Gather all lines containing the string "render" and copy them out.

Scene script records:
┌────────

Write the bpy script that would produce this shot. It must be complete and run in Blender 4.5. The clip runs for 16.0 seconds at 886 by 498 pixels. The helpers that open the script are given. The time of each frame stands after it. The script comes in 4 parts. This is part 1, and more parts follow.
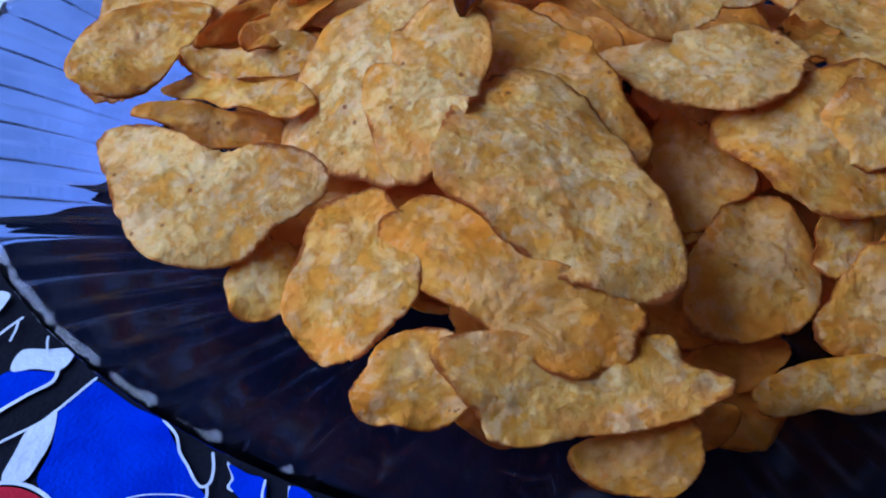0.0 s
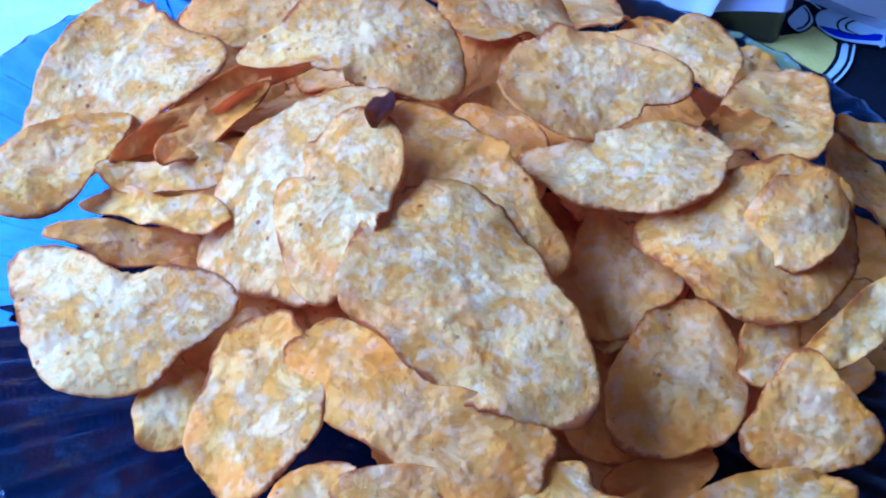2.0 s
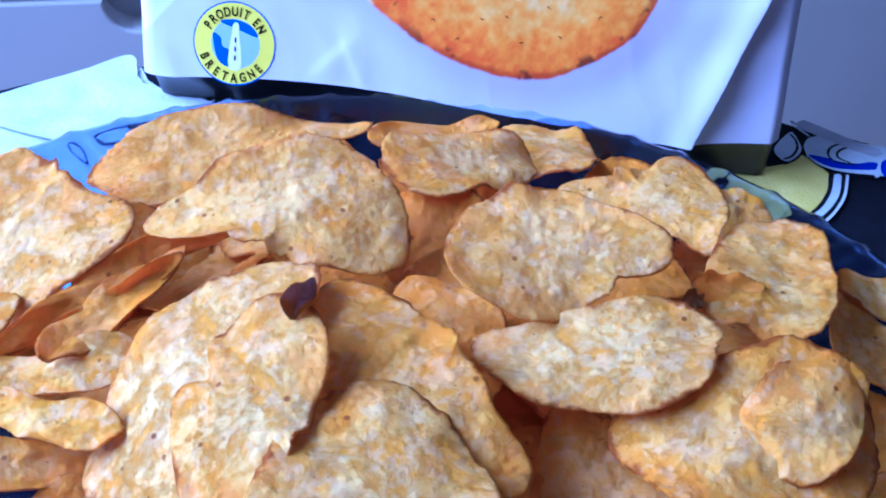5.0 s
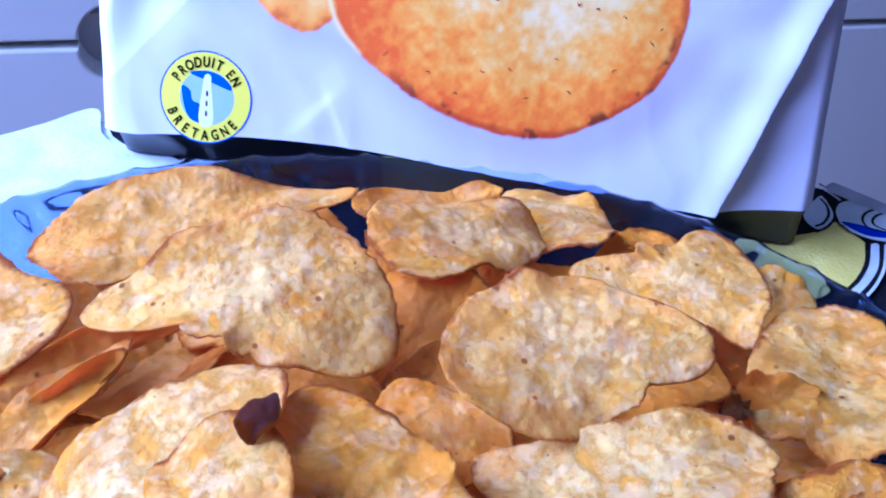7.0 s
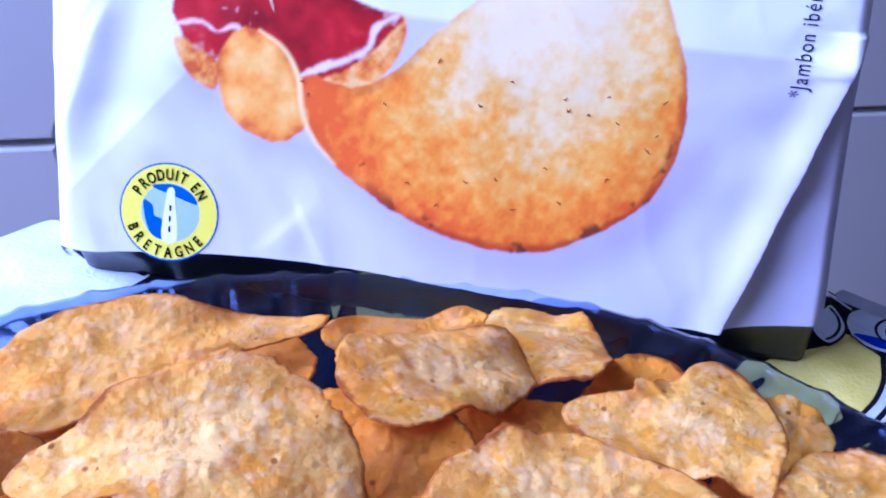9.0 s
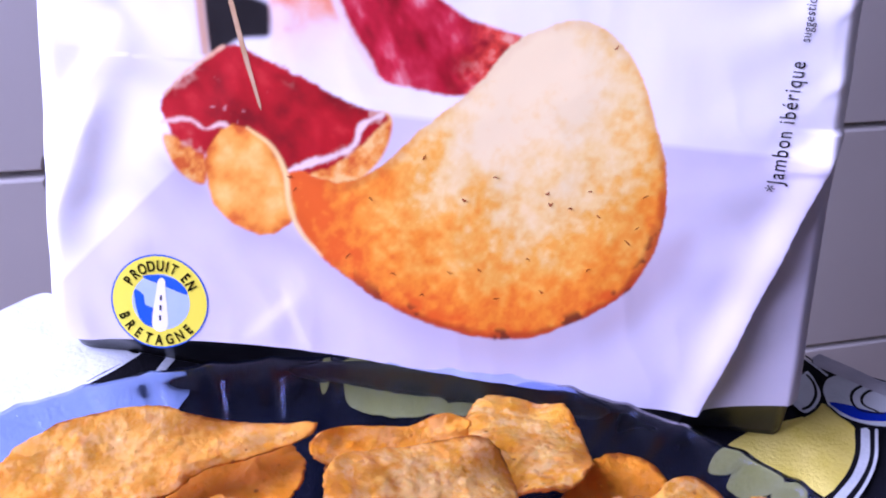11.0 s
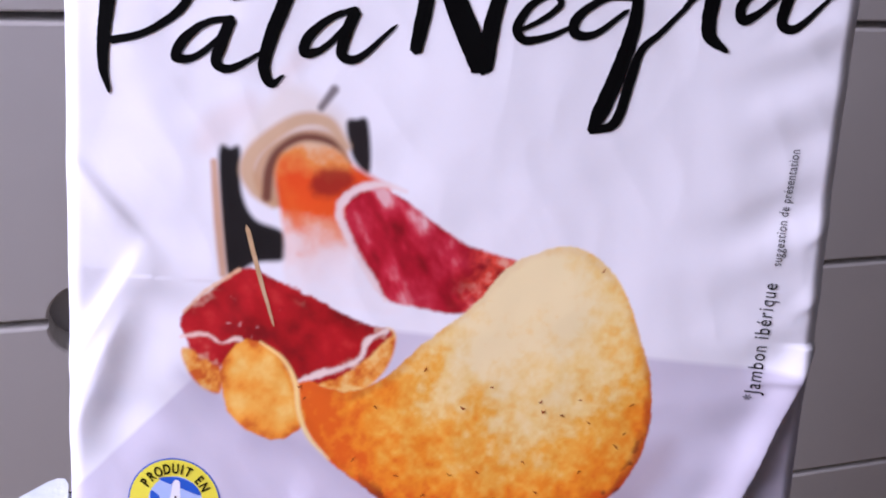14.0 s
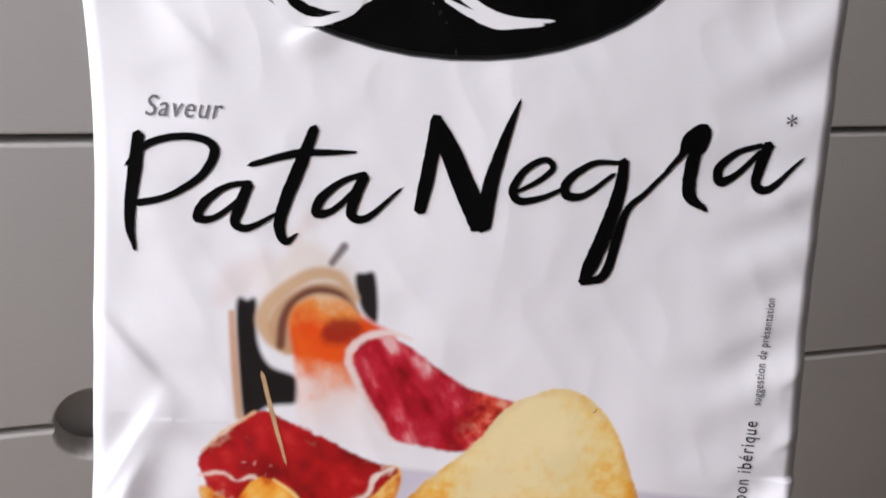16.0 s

└────────
┌────────

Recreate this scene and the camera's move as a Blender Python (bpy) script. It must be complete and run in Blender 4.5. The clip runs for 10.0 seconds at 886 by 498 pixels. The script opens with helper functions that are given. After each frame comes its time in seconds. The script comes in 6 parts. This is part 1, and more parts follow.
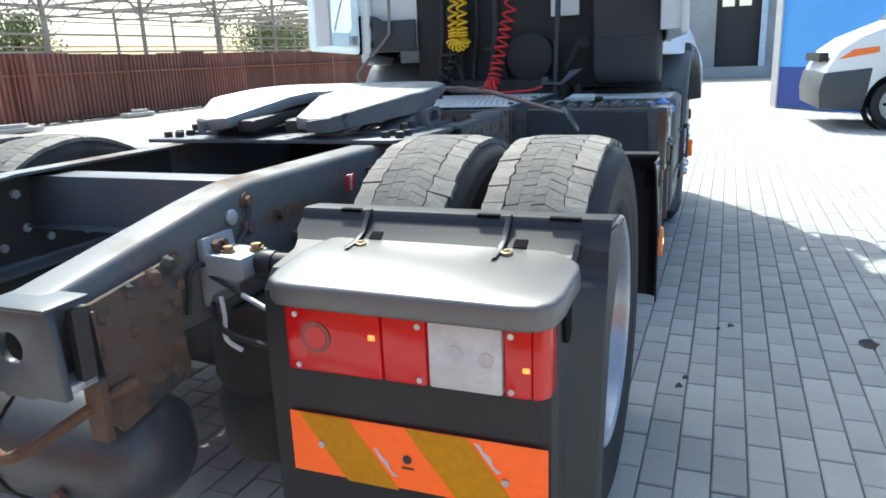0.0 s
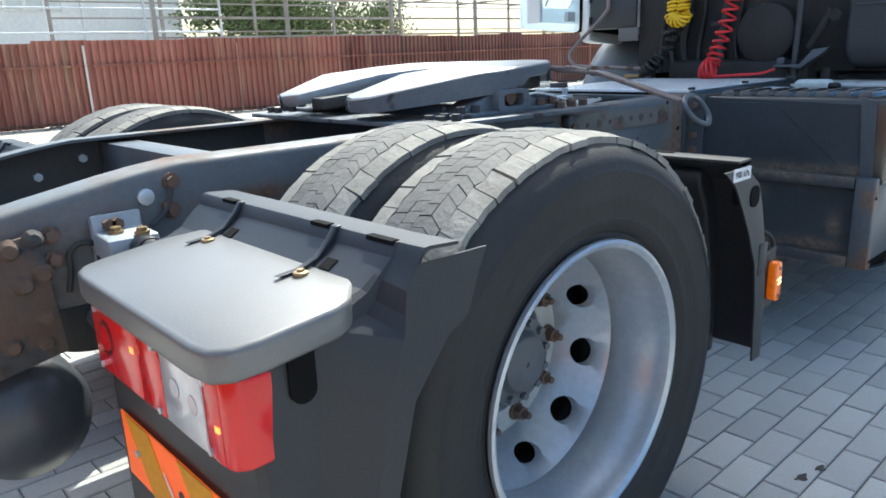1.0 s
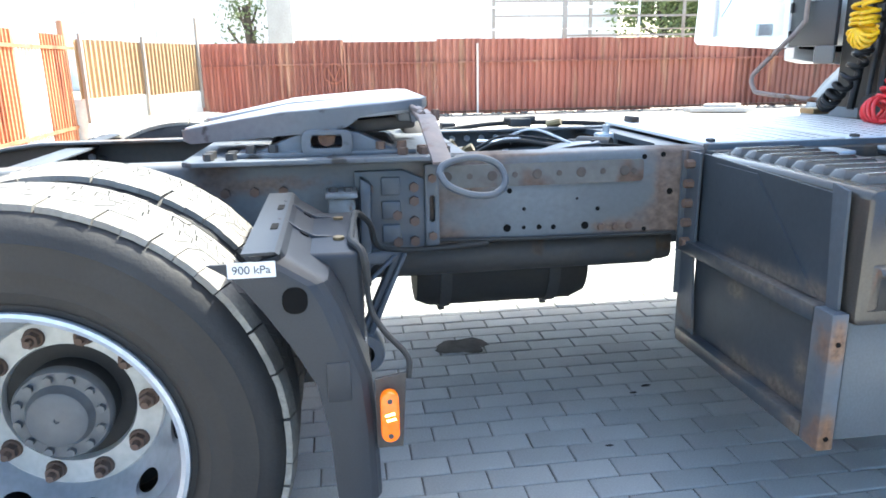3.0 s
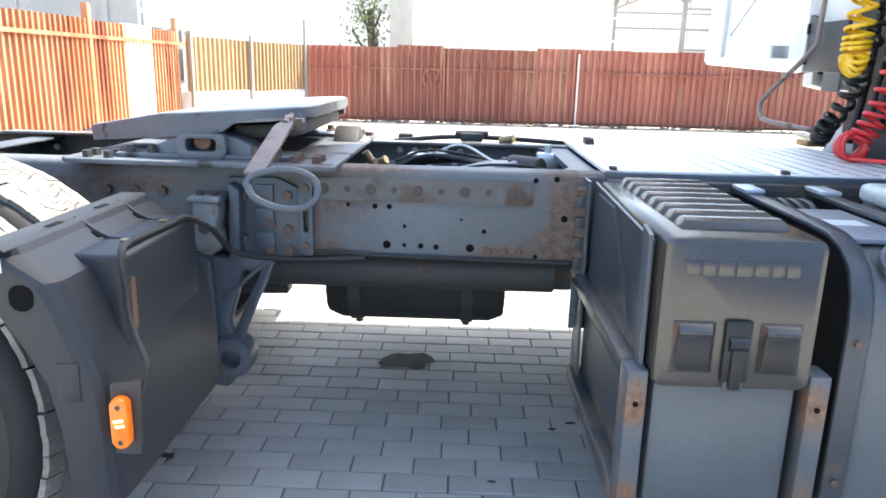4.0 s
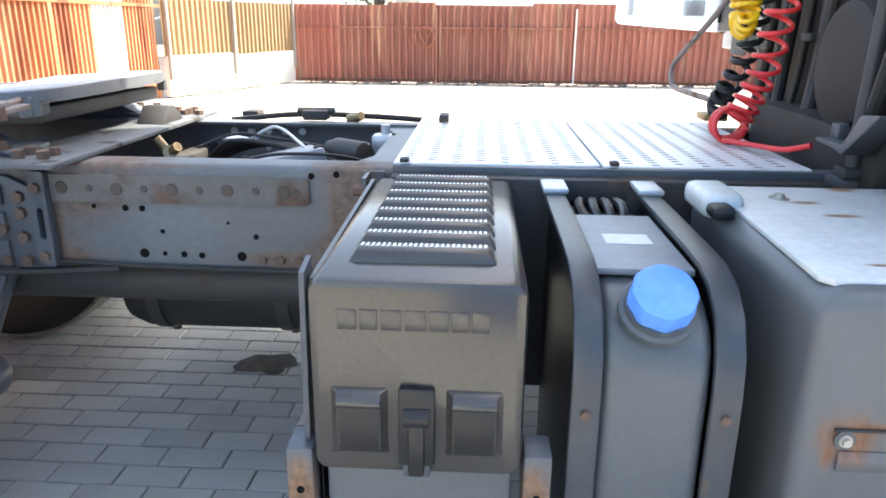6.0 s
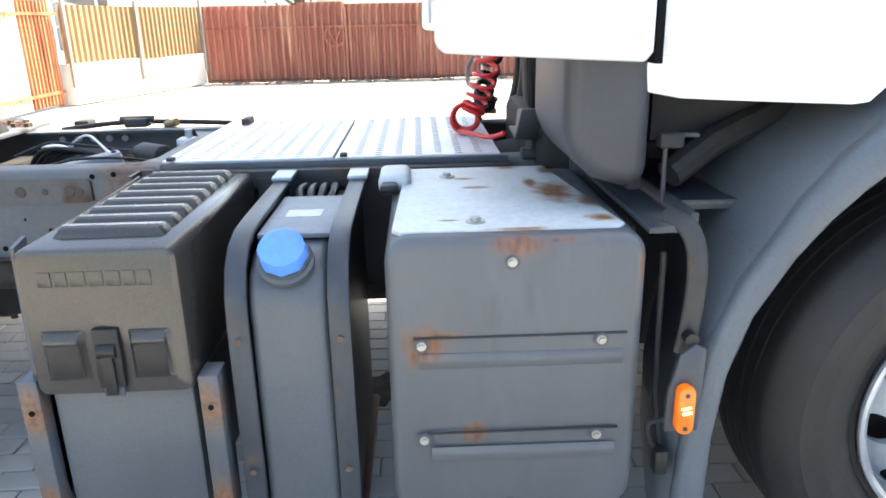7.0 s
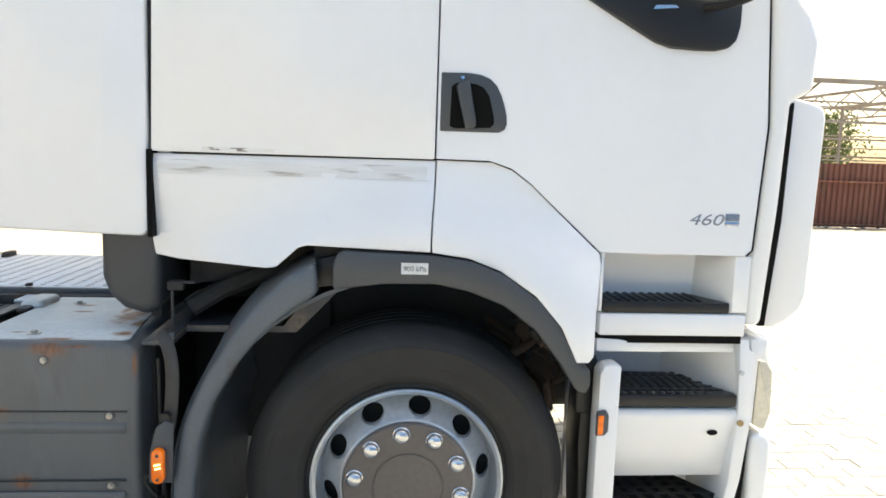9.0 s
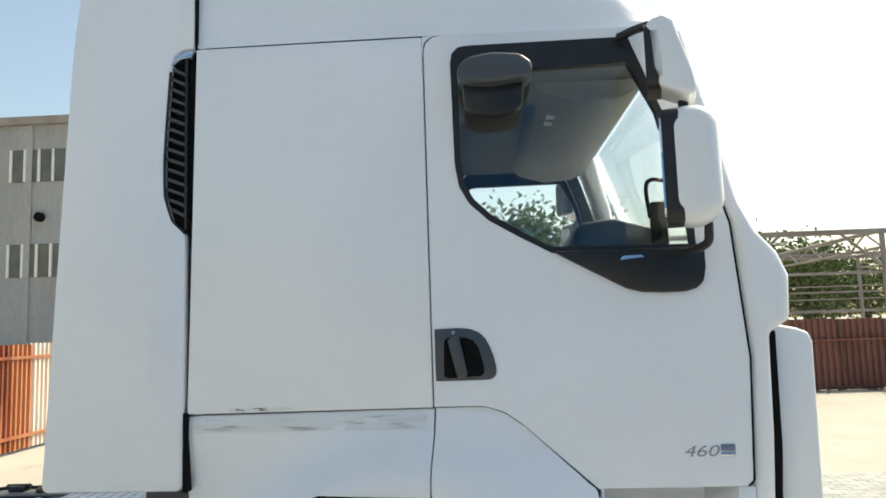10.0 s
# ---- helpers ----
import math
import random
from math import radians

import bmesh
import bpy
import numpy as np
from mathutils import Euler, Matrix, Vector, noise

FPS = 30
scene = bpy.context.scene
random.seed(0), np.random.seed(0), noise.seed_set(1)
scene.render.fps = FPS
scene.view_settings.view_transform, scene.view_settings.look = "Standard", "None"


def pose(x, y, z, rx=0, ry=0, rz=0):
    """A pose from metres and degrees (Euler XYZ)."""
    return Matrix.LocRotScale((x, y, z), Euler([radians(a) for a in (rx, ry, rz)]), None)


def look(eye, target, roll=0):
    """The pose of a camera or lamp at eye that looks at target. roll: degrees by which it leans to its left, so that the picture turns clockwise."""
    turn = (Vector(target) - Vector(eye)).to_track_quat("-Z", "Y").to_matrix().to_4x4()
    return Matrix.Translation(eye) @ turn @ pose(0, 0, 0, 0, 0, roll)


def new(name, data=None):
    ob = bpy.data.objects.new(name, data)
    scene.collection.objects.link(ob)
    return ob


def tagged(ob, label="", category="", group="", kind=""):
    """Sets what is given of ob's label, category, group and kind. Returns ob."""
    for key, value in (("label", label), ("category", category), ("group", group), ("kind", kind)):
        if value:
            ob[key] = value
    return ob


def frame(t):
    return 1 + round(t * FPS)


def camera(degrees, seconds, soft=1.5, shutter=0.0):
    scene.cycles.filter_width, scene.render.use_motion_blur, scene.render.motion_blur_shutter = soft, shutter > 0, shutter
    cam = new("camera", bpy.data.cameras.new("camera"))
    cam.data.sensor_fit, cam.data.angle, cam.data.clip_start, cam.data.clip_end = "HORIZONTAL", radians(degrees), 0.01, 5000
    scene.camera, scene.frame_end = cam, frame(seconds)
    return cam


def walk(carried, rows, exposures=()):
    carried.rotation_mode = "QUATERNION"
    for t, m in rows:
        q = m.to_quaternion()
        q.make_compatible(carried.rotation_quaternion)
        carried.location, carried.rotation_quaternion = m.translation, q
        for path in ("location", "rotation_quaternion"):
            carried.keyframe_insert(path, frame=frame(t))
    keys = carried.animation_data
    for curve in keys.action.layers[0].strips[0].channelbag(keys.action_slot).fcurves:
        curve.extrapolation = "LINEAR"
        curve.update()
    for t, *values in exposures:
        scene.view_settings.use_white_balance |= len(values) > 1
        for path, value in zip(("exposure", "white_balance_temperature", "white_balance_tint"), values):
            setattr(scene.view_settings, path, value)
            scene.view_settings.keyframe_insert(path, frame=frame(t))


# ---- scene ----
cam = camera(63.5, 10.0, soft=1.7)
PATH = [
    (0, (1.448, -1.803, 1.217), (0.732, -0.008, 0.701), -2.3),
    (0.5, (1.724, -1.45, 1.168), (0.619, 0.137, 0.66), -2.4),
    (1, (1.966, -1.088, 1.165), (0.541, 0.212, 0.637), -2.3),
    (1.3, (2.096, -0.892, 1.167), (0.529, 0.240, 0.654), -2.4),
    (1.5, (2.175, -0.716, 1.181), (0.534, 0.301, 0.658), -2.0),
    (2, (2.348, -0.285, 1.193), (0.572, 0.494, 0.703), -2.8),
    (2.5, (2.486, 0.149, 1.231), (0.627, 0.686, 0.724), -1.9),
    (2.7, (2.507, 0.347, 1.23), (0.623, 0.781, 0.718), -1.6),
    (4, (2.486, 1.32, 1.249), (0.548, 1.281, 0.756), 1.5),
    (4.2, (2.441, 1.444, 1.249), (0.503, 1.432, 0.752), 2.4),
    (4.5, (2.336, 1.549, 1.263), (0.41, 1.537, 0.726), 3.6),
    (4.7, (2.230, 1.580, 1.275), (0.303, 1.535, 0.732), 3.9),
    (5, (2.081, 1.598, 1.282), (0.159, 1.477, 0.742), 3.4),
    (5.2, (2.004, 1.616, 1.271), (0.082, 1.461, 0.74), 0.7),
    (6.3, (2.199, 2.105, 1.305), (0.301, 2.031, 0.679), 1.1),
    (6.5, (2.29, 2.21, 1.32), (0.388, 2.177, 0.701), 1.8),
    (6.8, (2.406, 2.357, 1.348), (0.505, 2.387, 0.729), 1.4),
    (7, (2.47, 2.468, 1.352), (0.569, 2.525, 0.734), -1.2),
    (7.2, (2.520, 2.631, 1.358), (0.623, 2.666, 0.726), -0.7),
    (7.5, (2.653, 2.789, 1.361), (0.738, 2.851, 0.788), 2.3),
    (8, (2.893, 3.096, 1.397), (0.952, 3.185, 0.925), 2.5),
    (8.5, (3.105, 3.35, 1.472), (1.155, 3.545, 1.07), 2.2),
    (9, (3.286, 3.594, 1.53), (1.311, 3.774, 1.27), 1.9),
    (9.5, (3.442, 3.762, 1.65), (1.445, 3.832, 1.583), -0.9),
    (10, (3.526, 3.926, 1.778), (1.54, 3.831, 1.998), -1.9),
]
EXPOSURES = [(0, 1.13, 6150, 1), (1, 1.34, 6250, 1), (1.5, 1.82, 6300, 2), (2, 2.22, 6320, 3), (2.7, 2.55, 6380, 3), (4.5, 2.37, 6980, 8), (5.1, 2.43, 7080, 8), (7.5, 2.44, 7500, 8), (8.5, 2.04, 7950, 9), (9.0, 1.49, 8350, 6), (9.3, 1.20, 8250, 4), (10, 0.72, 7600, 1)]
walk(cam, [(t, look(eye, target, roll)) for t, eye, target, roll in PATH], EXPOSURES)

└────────

● TASK SOLUTION:
scene.render.fps = FPS
    scene.cycles.filter_width, scene.render.use_motion_blur, scene.render.motion_blur_shutter = soft, shutter > 0, shutter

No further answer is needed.